What to do:
Leaving out the pictures, retype all the material exactly.

============================================================

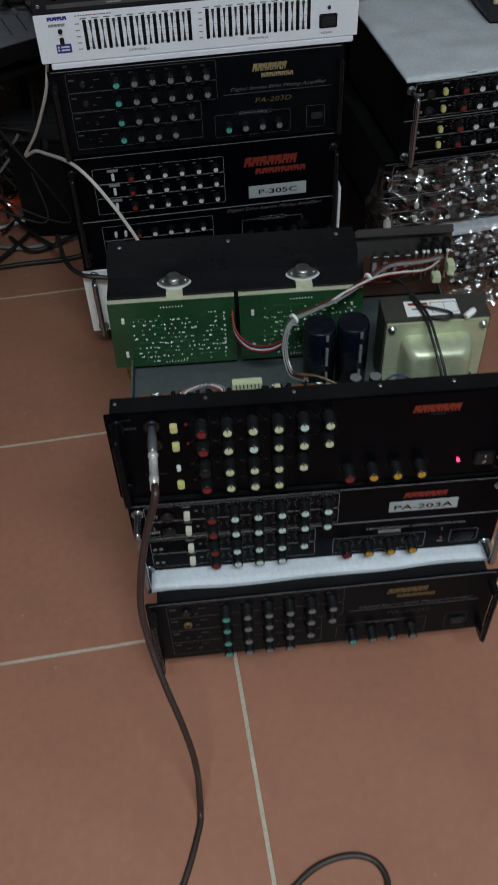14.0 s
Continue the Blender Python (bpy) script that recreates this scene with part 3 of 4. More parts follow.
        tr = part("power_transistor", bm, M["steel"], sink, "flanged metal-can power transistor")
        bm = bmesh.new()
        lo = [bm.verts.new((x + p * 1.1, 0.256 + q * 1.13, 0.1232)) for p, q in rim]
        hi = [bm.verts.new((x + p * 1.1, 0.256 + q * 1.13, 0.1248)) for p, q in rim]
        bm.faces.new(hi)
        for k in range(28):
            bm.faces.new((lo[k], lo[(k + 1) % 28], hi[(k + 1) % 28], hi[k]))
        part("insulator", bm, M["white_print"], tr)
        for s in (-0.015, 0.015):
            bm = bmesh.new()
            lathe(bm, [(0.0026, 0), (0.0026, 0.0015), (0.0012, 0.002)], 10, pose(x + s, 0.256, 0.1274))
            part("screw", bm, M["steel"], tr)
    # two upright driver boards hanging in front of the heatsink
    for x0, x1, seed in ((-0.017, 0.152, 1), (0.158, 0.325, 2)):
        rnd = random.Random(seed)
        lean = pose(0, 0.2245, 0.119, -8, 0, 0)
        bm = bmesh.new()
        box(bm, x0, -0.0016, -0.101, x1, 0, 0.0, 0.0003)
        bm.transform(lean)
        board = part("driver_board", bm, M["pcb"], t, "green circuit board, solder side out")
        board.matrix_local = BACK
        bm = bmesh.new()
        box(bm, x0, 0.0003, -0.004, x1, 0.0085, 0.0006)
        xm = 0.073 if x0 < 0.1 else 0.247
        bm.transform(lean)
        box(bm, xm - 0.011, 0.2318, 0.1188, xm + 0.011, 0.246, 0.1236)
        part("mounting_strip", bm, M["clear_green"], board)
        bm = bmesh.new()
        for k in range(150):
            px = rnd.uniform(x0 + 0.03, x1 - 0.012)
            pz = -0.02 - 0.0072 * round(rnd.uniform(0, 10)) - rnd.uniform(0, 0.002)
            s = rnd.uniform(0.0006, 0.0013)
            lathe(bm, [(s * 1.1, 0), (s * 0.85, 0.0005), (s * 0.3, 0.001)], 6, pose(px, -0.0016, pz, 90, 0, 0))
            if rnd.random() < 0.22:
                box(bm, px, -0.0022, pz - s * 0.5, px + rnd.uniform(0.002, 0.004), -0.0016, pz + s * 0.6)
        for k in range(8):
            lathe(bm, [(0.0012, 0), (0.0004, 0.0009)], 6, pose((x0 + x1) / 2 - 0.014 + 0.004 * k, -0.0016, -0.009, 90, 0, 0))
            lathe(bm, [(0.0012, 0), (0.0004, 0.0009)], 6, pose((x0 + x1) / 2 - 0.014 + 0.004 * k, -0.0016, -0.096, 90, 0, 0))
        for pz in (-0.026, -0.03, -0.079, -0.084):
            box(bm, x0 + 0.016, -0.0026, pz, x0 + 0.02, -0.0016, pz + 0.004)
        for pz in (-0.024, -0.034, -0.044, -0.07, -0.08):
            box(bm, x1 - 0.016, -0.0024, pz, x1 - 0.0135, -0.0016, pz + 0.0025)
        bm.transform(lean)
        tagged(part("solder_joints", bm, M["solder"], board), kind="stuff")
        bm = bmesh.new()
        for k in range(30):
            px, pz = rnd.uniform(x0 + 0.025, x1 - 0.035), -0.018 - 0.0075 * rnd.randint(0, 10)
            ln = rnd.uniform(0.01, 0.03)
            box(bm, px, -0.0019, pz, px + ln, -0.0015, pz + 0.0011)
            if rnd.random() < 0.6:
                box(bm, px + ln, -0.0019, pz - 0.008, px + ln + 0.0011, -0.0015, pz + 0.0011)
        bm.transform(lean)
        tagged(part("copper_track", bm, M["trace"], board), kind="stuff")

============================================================

Reply:
14.0 s
Continue the Blender Python (bpy) script that recreates this scene with part 3 of 4. More parts follow.
        tr = part("power_transistor", bm, M["steel"], sink, "flanged metal-can power transistor")
        bm = bmesh.new()
        lo = [bm.verts.new((x + p * 1.1, 0.256 + q * 1.13, 0.1232)) for p, q in rim]
        hi = [bm.verts.new((x + p * 1.1, 0.256 + q * 1.13, 0.1248)) for p, q in rim]
        bm.faces.new(hi)
        for k in range(28):
            bm.faces.new((lo[k], lo[(k + 1) % 28], hi[(k + 1) % 28], hi[k]))
        part("insulator", bm, M["white_print"], tr)
        for s in (-0.015, 0.015):
            bm = bmesh.new()
            lathe(bm, [(0.0026, 0), (0.0026, 0.0015), (0.0012, 0.002)], 10, pose(x + s, 0.256, 0.1274))
            part("screw", bm, M["steel"], tr)
    # two upright driver boards hanging in front of the heatsink
    for x0, x1, seed in ((-0.017, 0.152, 1), (0.158, 0.325, 2)):
        rnd = random.Random(seed)
        lean = pose(0, 0.2245, 0.119, -8, 0, 0)
        bm = bmesh.new()
        box(bm, x0, -0.0016, -0.101, x1, 0, 0.0, 0.0003)
        bm.transform(lean)
        board = part("driver_board", bm, M["pcb"], t, "green circuit board, solder side out")
        board.matrix_local = BACK
        bm = bmesh.new()
        box(bm, x0, 0.0003, -0.004, x1, 0.0085, 0.0006)
        xm = 0.073 if x0 < 0.1 else 0.247
        bm.transform(lean)
        box(bm, xm - 0.011, 0.2318, 0.1188, xm + 0.011, 0.246, 0.1236)
        part("mounting_strip", bm, M["clear_green"], board)
        bm = bmesh.new()
        for k in range(150):
            px = rnd.uniform(x0 + 0.03, x1 - 0.012)
            pz = -0.02 - 0.0072 * round(rnd.uniform(0, 10)) - rnd.uniform(0, 0.002)
            s = rnd.uniform(0.0006, 0.0013)
            lathe(bm, [(s * 1.1, 0), (s * 0.85, 0.0005), (s * 0.3, 0.001)], 6, pose(px, -0.0016, pz, 90, 0, 0))
            if rnd.random() < 0.22:
                box(bm, px, -0.0022, pz - s * 0.5, px + rnd.uniform(0.002, 0.004), -0.0016, pz + s * 0.6)
        for k in range(8):
            lathe(bm, [(0.0012, 0), (0.0004, 0.0009)], 6, pose((x0 + x1) / 2 - 0.014 + 0.004 * k, -0.0016, -0.009, 90, 0, 0))
            lathe(bm, [(0.0012, 0), (0.0004, 0.0009)], 6, pose((x0 + x1) / 2 - 0.014 + 0.004 * k, -0.0016, -0.096, 90, 0, 0))
        for pz in (-0.026, -0.03, -0.079, -0.084):
            box(bm, x0 + 0.016, -0.0026, pz, x0 + 0.02, -0.0016, pz + 0.004)
        for pz in (-0.024, -0.034, -0.044, -0.07, -0.08):
            box(bm, x1 - 0.016, -0.0024, pz, x1 - 0.0135, -0.0016, pz + 0.0025)
        bm.transform(lean)
        tagged(part("solder_joints", bm, M["solder"], board), kind="stuff")
        bm = bmesh.new()
        for k in range(30):
            px, pz = rnd.uniform(x0 + 0.025, x1 - 0.035), -0.018 - 0.0075 * rnd.randint(0, 10)
            ln = rnd.uniform(0.01, 0.03)
            box(bm, px, -0.0019, pz, px + ln, -0.0015, pz + 0.0011)
            if rnd.random() < 0.6:
                box(bm, px + ln, -0.0019, pz - 0.008, px + ln + 0.0011, -0.0015, pz + 0.0011)
        bm.transform(lean)
        tagged(part("copper_track", bm, M["trace"], board), kind="stuff")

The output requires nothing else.